Он молил, но дедушка снова встал – не сердито, не демонстративно, а очень устало, как будто его мучает невыносимая боль. И внезапно, очень резко, он повернул голову вправо и закрыл лицо правой ладонью, и Дэвид понял, что дедушка плачет. Это было невероятное зрелище, и мгновение он даже не мог осознать ощущение мертвенной пустоты, которая стремительно окутала его.
А потом он понял. Дело было не только в дедушкиных слезах; он понимал, что этими слезами дедушка признавал: Дэвид наконец-то ослушается его. И одновременно Дэвид понимал, что дедушка не отступит, и когда он покинет Вашингтонскую площадь, он покинет свой дом навсегда. Он сидел без движения, понимая, что сидит в этой гостиной, у камина, в последний раз, что идут последние минуты, пока это еще его дом. Теперь его жизнь – не здесь. Теперь его жизнь – с Эдвардом.
Глава 19
Только в конце апреля в городе просыпалось что-то нежное, и на протяжении нескольких быстролетных недель деревья покрывались облаками бело-розовых бутонов, воздух очищался от мелких песчинок, ветер дул ласково.
Эдвард уже ушел, и Дэвиду тоже пора было уходить. Но он радовался тишине – хотя в пансионе никогда не бывало по-настоящему тихо, – потому что чувствовал, что перед выходом следует собраться с духом.

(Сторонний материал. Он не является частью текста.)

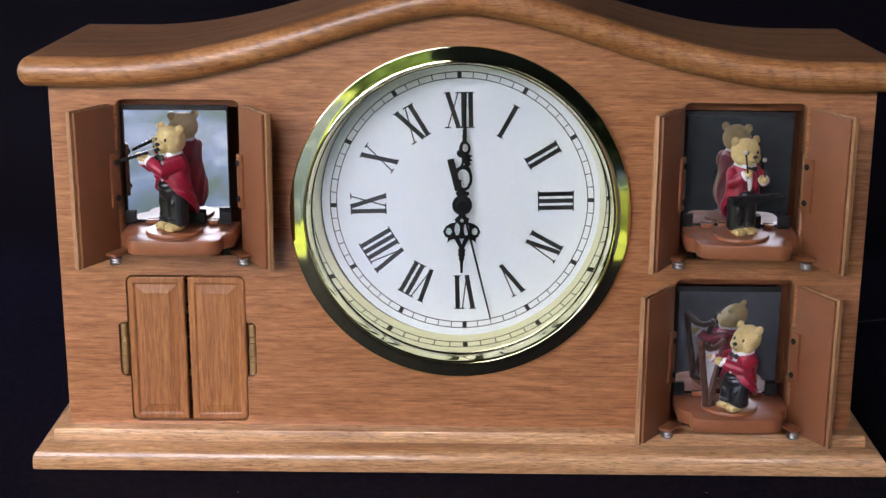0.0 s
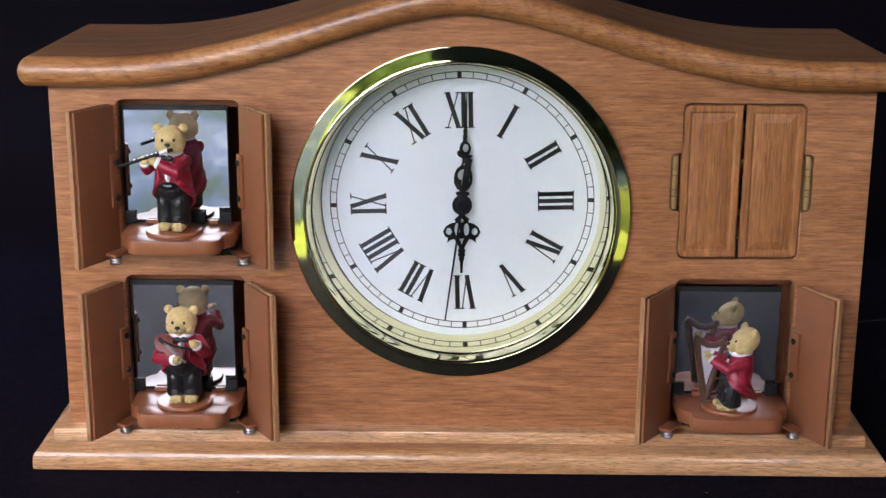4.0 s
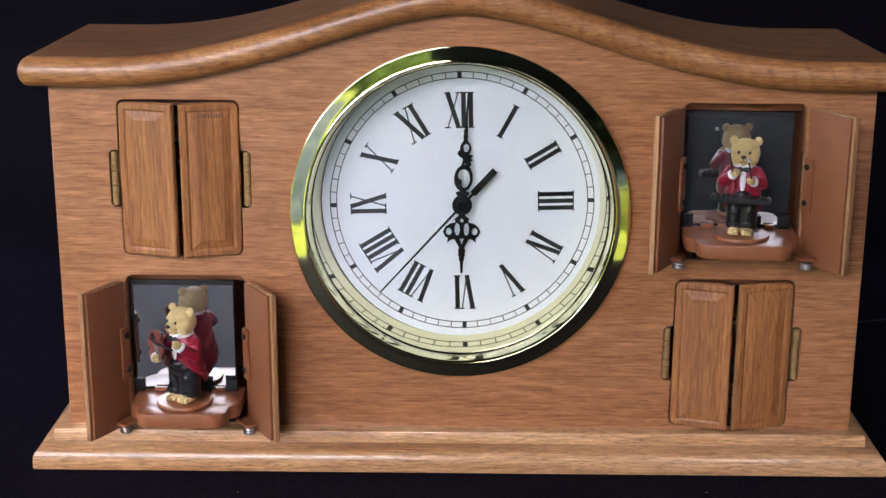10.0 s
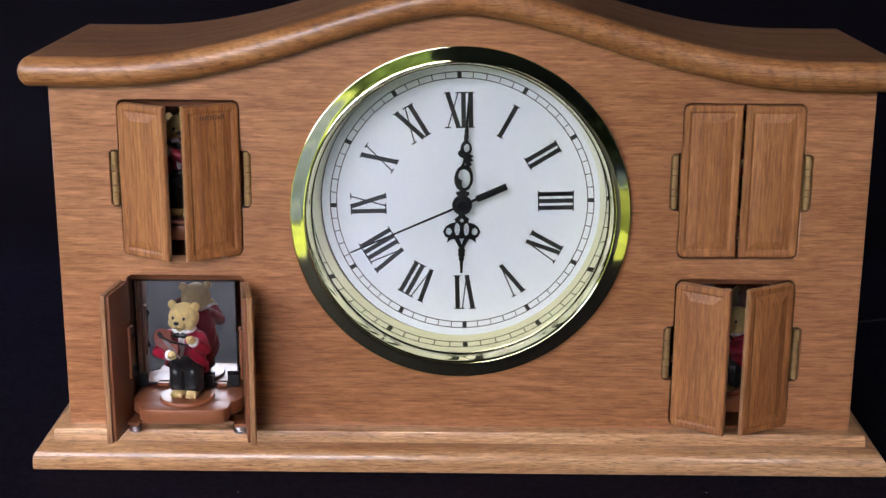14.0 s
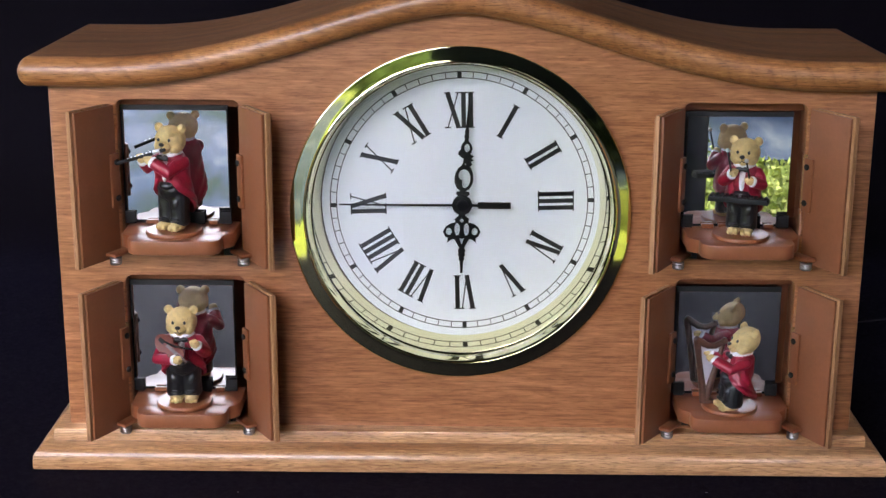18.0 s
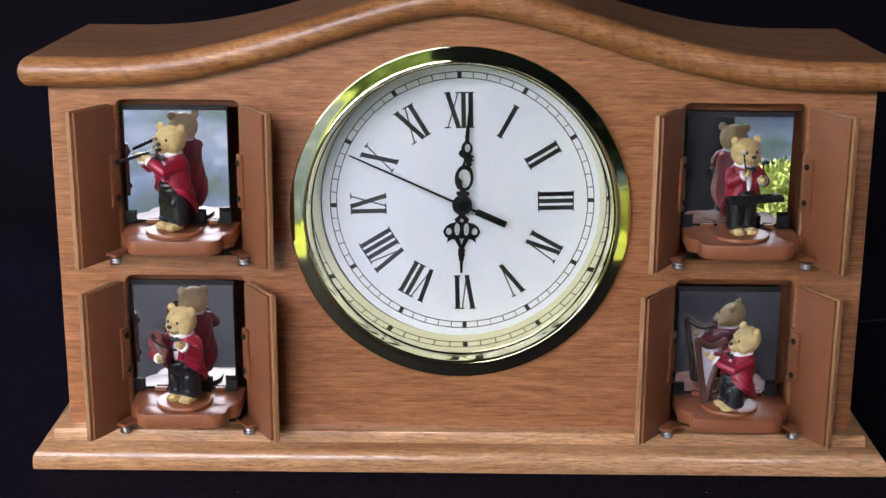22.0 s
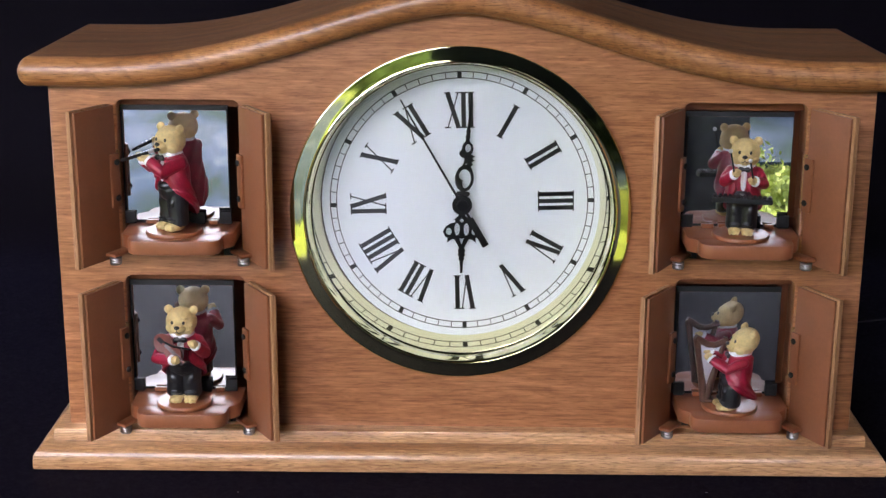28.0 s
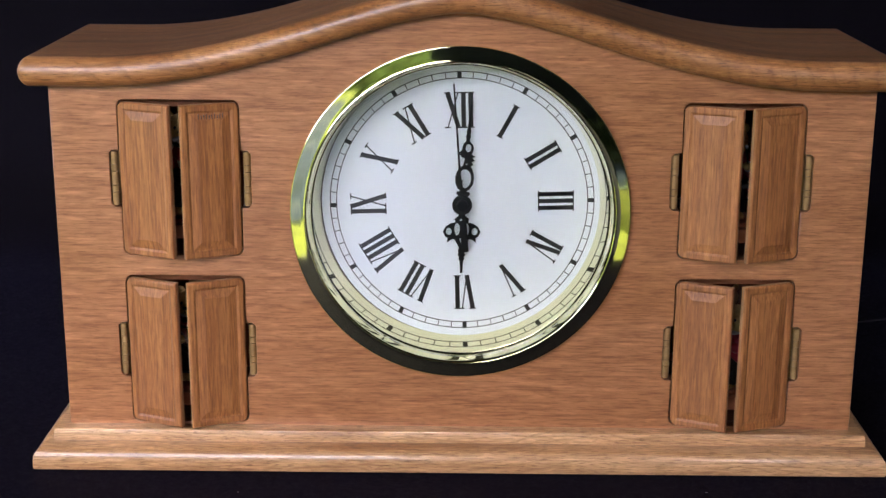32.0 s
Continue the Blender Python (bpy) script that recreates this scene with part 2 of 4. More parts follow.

Он жил с Эдвардом в пансионе чуть меньше месяца. Оставив в тот вечер дедушку и Вашингтонскую площадь, он сразу же отправился сюда, но Эдварда не застал. Впрочем, маленькая горничная впустила Дэвида в его холодную и темную комнату, и Дэвид несколько минут тихо сидел, а потом встал и начал – сначала методично, потом лихорадочно – обследовать все вокруг, вытаскивая и снова складывая одежду в сундук, пролистывая каждую книгу, роясь в бумагах, топая по половицам: не топорщится ли какая-нибудь, нет ли под ней тайника? Он нашел какие-то ответы, но сказать, отвечают ли они на его вопросы, было невозможно: небольшая гравюра с изображением хорошенькой темноволосой девушки, вложенная в “Энеиду”, – это Бэлль? Дагеротип статного мужчины с умудренной улыбкой и лихо надетой шляпой – это Обри? Перевязанный бечевкой сверток банкнот – украден у тети Бетесды или заработан в школе? Лоскут хрупкой папиросной бумаги между страниц его Библии, на котором торопливой рукой написано “Я всегда буду тебя любить”, – это кто-то из его матерей, первая или вторая? Бэлль? Бетесда? Обри? Кто-то ему неизвестный? Во втором дорожном сундуке, который он купил для Эдварда, с медными застежками и кожаными ремнями, пряталась маленькая фарфоровая птичка и несколько пустых нотных тетрадей, но чайного сервиза, который он уложил туда, прежде чем отправиться к дедушке – церемониальный жест сборов в дорогу, кирпичик нового, их общего, дома, – не было, как не было и купленного им столового серебра.